Someone told me you loose a lot of friends when you get married and have kids (which I did in the opposite order, but let's just set that aside for the sake of this rant). I never wanted that to prove true for me.
Distance seperates me from most, but I don't feel that I've "lost" them, just seperated from them really by miles. I know I could pick up the phone right now, call any number of them, and be no less their friend than the last time I spoke with them. I don't get to spend much time with these friends, or hang out nearly as much as I'd like, but we all have lives! Spouses, children, work, family...totally understandable.
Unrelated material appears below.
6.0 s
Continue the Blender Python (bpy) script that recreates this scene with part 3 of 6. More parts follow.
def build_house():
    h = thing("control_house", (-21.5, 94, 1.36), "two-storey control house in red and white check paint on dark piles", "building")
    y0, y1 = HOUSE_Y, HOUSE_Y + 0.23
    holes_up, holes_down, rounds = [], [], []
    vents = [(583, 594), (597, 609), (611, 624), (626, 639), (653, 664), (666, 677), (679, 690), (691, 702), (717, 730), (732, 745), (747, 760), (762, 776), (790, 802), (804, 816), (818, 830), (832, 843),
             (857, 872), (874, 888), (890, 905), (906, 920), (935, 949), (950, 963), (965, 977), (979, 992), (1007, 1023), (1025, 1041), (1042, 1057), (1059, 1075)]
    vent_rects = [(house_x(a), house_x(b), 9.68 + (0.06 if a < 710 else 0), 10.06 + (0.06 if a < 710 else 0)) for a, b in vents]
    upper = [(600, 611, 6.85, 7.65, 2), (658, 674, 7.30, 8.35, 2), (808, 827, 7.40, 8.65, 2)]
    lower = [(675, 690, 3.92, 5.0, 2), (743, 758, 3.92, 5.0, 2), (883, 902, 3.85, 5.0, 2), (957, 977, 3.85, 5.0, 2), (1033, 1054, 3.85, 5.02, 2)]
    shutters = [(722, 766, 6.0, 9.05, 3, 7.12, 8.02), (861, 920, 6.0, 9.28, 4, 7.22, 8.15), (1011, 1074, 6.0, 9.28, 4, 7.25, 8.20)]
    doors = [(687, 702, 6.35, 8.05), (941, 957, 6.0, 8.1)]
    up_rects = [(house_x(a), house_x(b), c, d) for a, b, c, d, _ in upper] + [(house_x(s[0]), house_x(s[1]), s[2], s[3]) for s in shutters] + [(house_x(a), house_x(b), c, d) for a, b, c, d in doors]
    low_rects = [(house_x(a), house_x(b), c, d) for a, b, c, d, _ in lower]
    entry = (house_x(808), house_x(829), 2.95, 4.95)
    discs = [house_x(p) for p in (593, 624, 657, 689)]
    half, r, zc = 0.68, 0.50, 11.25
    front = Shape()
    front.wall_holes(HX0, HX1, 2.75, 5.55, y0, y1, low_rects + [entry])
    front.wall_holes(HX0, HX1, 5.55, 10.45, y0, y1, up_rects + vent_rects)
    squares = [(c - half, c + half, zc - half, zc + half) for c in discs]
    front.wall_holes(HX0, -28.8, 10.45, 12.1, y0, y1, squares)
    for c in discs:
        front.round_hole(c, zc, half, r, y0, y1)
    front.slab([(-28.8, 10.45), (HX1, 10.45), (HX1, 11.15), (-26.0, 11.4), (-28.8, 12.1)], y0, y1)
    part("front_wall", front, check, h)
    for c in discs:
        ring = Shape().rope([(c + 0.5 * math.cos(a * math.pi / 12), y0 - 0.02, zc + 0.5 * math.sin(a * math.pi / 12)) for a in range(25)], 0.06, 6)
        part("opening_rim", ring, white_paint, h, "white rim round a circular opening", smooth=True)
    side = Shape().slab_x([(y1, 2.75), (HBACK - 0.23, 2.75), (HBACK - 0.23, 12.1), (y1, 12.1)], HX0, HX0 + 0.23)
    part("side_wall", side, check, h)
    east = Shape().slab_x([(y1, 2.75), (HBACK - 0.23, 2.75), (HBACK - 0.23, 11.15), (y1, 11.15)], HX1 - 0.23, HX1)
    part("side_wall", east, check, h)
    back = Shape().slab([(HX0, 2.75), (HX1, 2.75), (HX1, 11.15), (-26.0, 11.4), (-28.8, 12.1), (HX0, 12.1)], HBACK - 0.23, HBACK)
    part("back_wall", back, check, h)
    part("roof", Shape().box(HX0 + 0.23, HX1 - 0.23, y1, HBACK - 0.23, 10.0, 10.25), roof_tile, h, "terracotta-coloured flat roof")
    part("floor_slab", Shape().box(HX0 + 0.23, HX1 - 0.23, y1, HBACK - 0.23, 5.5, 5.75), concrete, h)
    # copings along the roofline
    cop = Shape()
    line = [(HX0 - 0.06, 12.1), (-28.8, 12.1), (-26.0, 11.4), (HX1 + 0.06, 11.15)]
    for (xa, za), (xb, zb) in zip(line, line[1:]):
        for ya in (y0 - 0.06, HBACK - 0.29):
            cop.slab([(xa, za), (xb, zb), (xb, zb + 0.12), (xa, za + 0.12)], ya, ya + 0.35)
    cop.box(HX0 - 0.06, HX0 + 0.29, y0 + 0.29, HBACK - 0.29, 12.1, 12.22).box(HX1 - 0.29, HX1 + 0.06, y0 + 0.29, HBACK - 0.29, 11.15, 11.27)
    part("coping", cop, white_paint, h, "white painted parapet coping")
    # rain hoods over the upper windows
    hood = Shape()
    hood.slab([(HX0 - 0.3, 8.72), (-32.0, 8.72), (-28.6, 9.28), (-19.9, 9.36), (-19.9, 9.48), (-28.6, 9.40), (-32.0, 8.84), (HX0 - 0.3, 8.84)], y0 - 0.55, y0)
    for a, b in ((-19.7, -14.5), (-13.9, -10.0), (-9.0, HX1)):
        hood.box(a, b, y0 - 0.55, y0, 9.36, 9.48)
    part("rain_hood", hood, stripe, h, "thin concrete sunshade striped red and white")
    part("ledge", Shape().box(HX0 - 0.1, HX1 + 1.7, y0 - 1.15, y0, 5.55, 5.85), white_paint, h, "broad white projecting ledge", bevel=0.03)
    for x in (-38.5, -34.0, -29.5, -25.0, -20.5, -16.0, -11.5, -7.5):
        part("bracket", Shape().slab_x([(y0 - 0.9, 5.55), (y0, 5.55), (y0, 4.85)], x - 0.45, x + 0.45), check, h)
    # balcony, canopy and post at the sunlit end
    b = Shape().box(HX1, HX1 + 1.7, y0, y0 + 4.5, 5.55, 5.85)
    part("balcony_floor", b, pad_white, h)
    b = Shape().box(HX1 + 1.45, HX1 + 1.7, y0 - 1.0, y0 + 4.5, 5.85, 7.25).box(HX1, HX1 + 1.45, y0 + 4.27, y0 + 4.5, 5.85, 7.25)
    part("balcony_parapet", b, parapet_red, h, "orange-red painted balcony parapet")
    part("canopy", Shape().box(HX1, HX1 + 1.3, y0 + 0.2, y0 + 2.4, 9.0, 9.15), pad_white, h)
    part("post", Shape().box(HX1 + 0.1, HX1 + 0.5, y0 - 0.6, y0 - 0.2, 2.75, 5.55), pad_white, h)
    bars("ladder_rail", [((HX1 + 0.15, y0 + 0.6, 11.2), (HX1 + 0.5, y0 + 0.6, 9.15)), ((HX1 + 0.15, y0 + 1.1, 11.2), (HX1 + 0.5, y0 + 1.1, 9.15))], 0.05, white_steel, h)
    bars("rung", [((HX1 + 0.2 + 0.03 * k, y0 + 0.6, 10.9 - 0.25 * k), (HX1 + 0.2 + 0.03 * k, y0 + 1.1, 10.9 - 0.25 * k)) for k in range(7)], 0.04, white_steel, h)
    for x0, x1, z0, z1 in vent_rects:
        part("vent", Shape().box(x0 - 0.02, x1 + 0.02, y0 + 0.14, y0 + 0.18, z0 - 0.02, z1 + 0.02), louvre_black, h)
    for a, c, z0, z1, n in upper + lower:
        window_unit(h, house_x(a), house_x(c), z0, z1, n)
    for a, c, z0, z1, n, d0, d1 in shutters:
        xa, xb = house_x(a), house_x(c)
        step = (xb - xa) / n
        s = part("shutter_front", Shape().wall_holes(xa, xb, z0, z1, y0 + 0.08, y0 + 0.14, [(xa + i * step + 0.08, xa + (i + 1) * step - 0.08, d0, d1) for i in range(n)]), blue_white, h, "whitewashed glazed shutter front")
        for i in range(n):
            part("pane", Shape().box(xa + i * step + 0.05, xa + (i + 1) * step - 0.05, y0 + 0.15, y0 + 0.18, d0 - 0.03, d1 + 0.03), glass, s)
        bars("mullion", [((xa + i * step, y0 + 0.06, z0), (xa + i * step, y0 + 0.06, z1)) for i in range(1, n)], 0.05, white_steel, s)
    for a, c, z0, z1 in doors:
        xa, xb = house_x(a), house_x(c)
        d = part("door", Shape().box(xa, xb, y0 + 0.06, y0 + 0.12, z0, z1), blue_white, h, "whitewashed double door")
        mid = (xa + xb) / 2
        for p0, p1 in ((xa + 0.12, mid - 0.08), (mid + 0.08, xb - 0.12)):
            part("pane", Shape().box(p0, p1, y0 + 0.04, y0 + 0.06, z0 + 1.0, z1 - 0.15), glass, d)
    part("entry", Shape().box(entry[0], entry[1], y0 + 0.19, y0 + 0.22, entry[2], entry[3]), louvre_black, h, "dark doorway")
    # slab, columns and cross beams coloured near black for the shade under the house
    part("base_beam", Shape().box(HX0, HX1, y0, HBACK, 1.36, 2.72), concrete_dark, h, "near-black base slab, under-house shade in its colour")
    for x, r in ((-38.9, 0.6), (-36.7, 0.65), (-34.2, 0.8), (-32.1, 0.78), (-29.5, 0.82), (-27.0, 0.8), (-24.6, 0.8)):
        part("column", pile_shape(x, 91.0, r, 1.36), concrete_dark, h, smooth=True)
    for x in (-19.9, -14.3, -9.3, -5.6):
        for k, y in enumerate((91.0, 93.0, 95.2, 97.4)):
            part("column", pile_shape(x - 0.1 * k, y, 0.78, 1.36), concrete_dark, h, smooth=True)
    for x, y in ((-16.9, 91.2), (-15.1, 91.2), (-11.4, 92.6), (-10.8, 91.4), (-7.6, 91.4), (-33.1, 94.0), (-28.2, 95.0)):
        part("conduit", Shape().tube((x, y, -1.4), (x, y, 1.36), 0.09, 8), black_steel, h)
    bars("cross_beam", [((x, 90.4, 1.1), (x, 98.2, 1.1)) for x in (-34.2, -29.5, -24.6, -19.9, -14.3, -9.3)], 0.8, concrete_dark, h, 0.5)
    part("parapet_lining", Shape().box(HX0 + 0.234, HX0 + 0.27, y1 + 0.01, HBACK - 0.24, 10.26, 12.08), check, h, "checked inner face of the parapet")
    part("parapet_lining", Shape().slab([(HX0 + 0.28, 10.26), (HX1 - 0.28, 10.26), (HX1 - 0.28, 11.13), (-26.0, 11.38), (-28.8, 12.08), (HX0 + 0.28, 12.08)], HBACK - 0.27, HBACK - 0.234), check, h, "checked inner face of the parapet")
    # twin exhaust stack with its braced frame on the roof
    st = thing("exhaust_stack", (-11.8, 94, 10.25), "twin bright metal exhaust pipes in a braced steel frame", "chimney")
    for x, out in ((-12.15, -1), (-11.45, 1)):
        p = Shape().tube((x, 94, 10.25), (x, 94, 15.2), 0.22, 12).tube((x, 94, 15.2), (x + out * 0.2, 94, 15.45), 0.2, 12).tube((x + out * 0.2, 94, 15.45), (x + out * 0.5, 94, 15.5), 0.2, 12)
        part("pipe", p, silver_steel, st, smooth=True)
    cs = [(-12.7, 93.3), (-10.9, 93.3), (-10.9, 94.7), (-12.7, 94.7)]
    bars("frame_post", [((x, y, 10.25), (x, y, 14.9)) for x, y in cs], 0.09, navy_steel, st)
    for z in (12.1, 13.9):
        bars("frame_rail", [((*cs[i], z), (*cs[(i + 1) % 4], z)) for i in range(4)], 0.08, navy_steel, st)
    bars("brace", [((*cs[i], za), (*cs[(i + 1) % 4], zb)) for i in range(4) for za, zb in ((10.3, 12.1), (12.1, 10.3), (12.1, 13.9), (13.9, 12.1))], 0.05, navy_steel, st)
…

Then I have my close friends that I still don't get to spend as much time with as I'd like to, because of my wife/mom status. Would I love to go out to clubs and parties on Saturday nights? Um, YEAH! Do I? Not so much. Once in a while, yeah but I simply don't like being the tired, grouchy, hung over mom/wife the next day. Occasionally, I'll get left out (or feel as though I am) because "he/she" will be there and "he/she" doesn't like me. *shrug* I'm over that. You don't like me? That's your opinion and you're entitled to it. But I won't put myself in an uncomfortable situation where I'm darting cold stares or whispers behind my back, just because I showed up.
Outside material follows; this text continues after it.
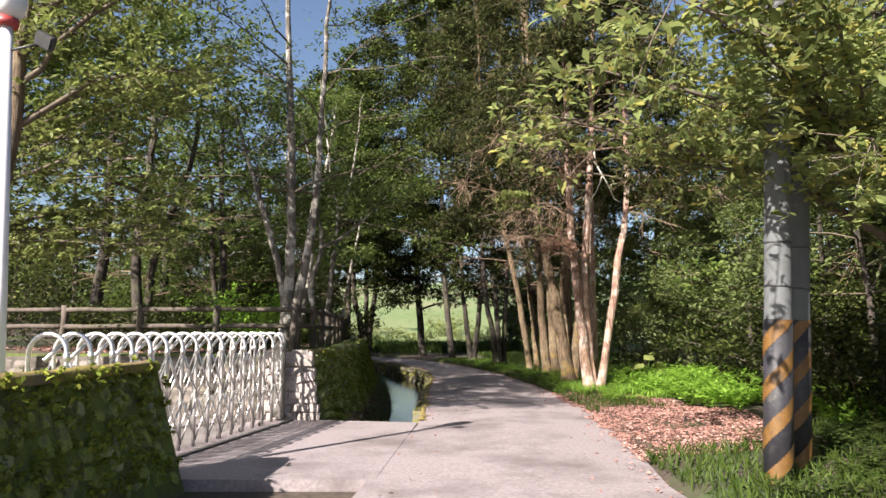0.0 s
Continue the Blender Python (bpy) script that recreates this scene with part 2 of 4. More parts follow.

I still don't view that as loosing my friends because of my marital status or my mommyhood. I like surrouding myself with people, sure, but life demands what it does and we gotta roll with the punches. Isn't that why they're your friends? Because they understand that, without having to have it explained to them? It's the difference between "wow, it's been a long time since I've talked to you!" and "why they FUCK haven't you called? You don't have 5 minutes for ME?"
Acquaintances talk to you in passing, either because they know you by association, or they just can't figure out why they never get to see you. They laugh at your jokes, enjoy your company and maybe even grab a bite to eat with you or accompany you to the gym. They come, they go. But your friends are the ones you call & cry to. The ones who know you to a T, have met (and probably put up with) all your family and "the ones" that have come and go, still love you, always, without a shadow of a doubt.
I love my friends...you know who you are. There's nothing I wouldn't do for you.